The other night I was telling Scott about a frustrating situation I was in, and he looked me right in the eye and said "bummer."
I know, it sounds like nothing, but it's an old understanding we have. When we were engaged I was telling him something about a frustrating situation, and he tried to give me solutions, tried to solve it for me, and I said "Scott when I'm telling you my feelings, there are only three things you can say that will be helpful: 'hmm,' 'wow,' and 'bummer.'" I wanted to know he was hearing me, and that was all I needed. Not rescue, just... acknowledgement.
Last week when I was at the height of my laryngitis (does it get called that anymore?
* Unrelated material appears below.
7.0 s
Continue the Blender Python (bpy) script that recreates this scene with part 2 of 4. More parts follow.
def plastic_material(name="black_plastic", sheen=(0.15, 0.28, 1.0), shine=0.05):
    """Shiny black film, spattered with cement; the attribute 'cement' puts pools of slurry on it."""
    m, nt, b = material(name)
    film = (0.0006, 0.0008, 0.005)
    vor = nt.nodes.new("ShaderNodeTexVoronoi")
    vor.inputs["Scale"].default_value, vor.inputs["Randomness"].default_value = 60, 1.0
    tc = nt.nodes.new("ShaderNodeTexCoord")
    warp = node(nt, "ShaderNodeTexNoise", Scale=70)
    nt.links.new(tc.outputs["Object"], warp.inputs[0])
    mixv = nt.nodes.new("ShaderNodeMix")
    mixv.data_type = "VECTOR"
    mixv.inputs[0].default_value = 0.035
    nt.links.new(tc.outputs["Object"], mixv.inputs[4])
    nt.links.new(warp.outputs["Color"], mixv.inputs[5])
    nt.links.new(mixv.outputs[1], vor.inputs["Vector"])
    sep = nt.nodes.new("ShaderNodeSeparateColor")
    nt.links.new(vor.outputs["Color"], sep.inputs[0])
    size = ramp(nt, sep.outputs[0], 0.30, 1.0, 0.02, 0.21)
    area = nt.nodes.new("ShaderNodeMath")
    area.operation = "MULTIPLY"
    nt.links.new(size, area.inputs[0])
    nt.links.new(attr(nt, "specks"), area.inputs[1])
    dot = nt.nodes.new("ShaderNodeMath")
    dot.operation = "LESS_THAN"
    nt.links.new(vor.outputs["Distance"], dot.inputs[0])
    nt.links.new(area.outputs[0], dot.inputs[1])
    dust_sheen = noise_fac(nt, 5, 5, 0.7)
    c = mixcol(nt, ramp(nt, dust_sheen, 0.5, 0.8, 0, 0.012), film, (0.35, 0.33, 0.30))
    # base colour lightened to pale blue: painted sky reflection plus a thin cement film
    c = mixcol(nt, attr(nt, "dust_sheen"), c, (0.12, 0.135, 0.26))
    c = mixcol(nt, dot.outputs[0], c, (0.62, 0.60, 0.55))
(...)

I had a cold and my voice was nearly gone, lots of croaking and squeaking instead), I visited a friend who said "it's really exhausting to talk like that, isn't it?" I felt weirdly affirmed- Yes! It is so exhausting! I was touched that she acknowledged that for me.
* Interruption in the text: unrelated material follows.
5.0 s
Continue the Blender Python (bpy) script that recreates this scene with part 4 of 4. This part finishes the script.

It reminds me of a homily I heard several years ago, in western MA when we were on a camping trip. The priest said "sometimes we spend all our energy justifying our existence." YES, so true. There is such power in acknowledging someone's feelings, their state, their existence. People want so badly to share their stories, to be heard. It's a large percentage of my job at the parish, just hearing people. At coffee and donuts, old men want to tell their war stories, their church stories. Married couples want to tell about their romances, kids want to talk about their days and ideas. Parents want to tell their fears and tough days and moments of hope. Everyone wants to be acknowledged.
On a tv show a while back we watched an older married couple use the tool they were given in marriage counseling. When one would say something to the other, their spouse would say "I hear you, and I see you." It was awkward and contrived, but it made the point, and now every once in a while we'll say it to each other, and weirdly, it works.